### [WHAT YOU SHOULD DO]
Transcribe every line exactly. Leave the pictures behind.

### [GIVEN MATERIAL]
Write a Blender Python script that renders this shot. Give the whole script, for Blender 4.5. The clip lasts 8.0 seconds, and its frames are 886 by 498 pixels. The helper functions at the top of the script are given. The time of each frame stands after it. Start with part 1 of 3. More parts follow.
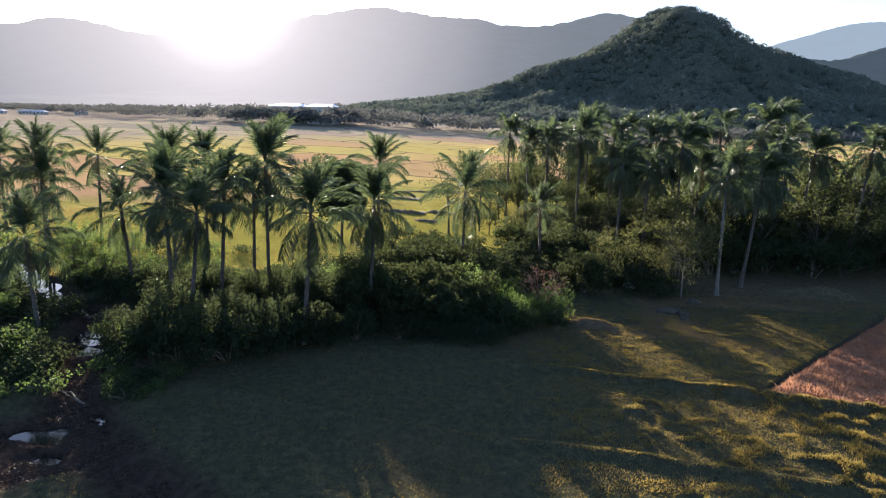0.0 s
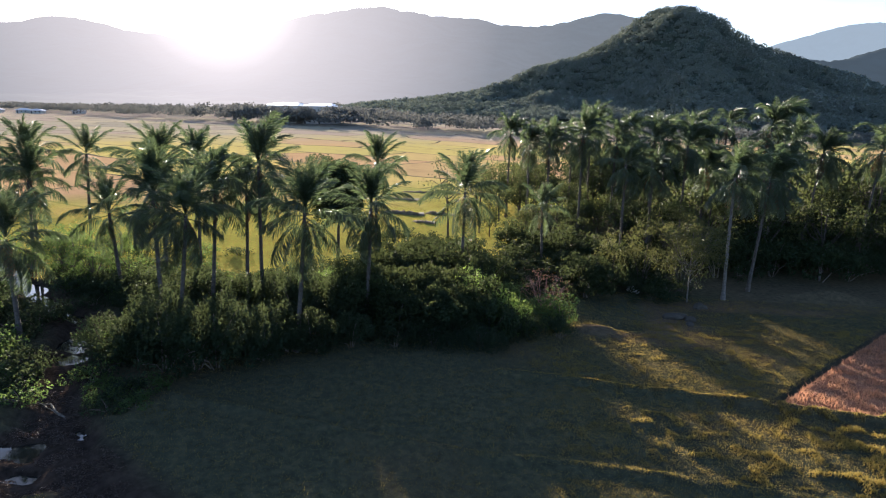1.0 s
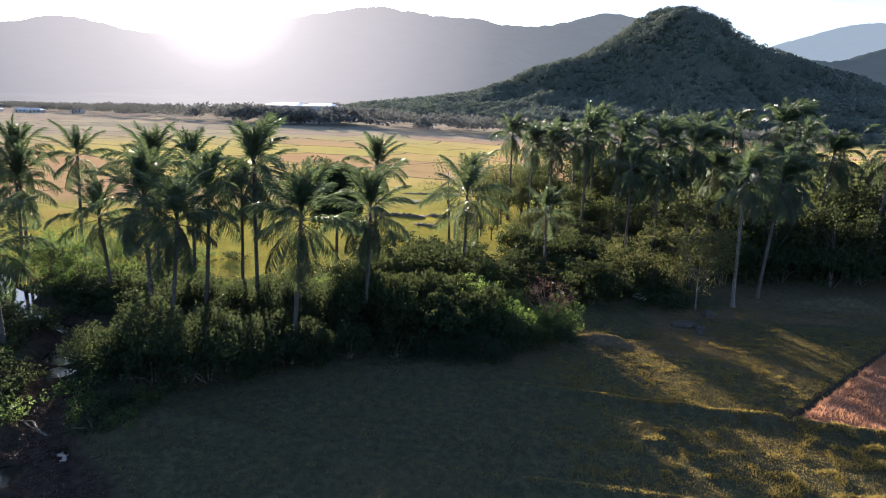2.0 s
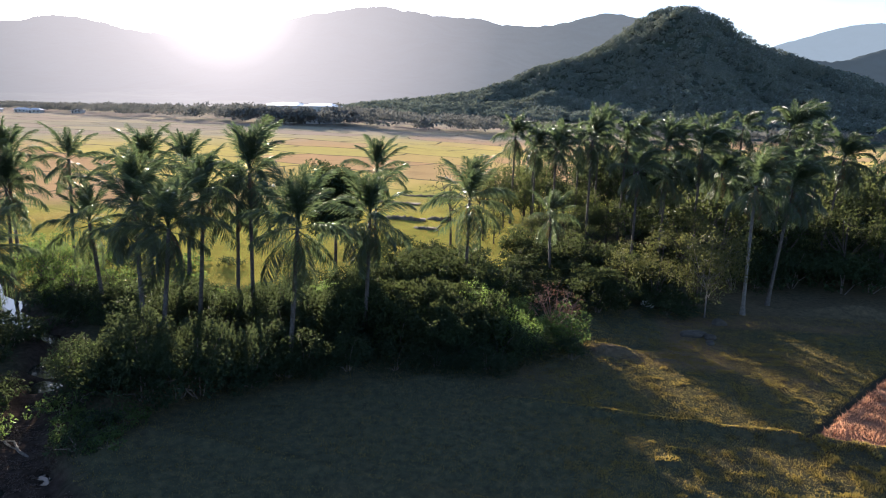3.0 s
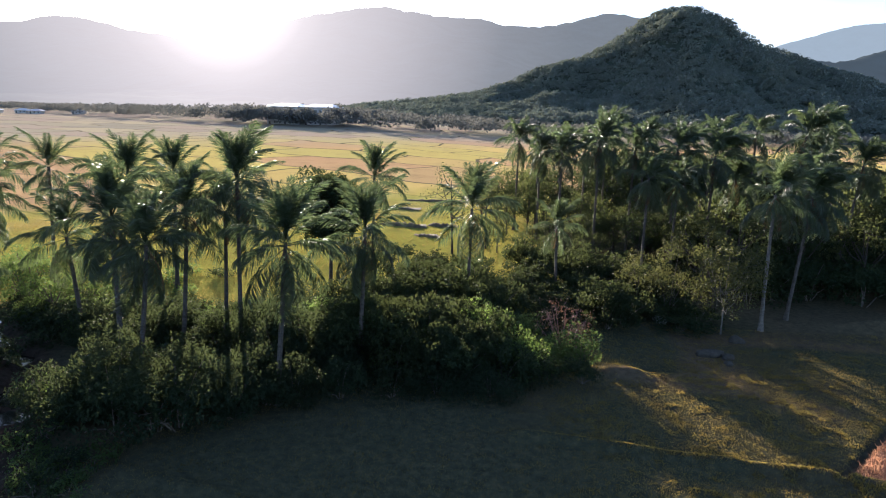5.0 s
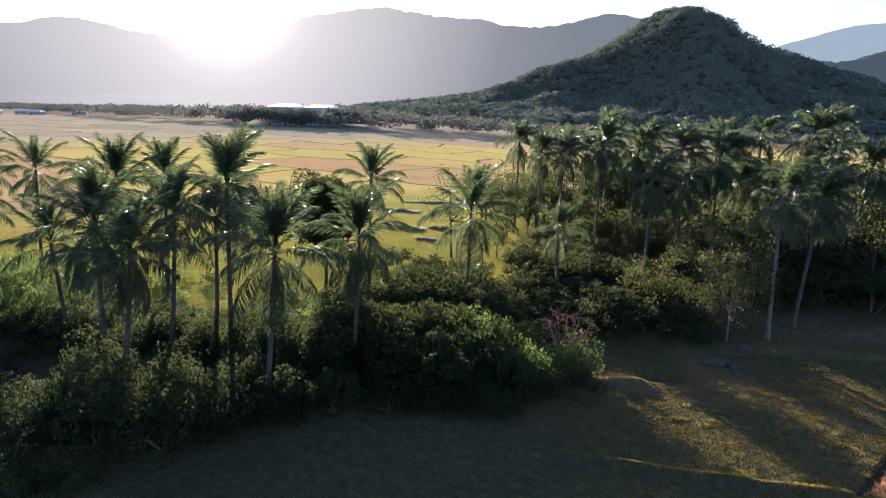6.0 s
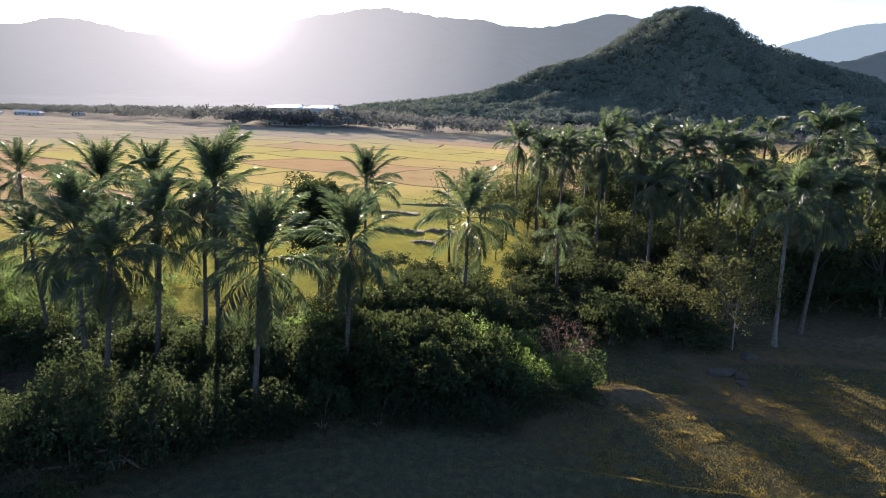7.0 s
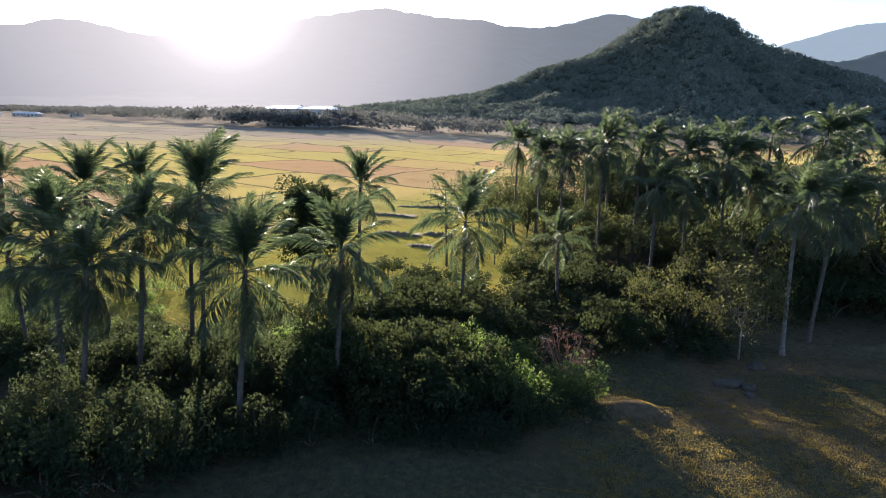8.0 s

### [ANSWER]
Write a Blender Python script that renders this shot. Give the whole script, for Blender 4.5. The clip lasts 8.0 seconds, and its frames are 886 by 498 pixels. The helper functions at the top of the script are given. The time of each frame stands after it. Start with part 1 of 3. More parts follow.
0.0 s
1.0 s
2.0 s
3.0 s
5.0 s
6.0 s
7.0 s
8.0 s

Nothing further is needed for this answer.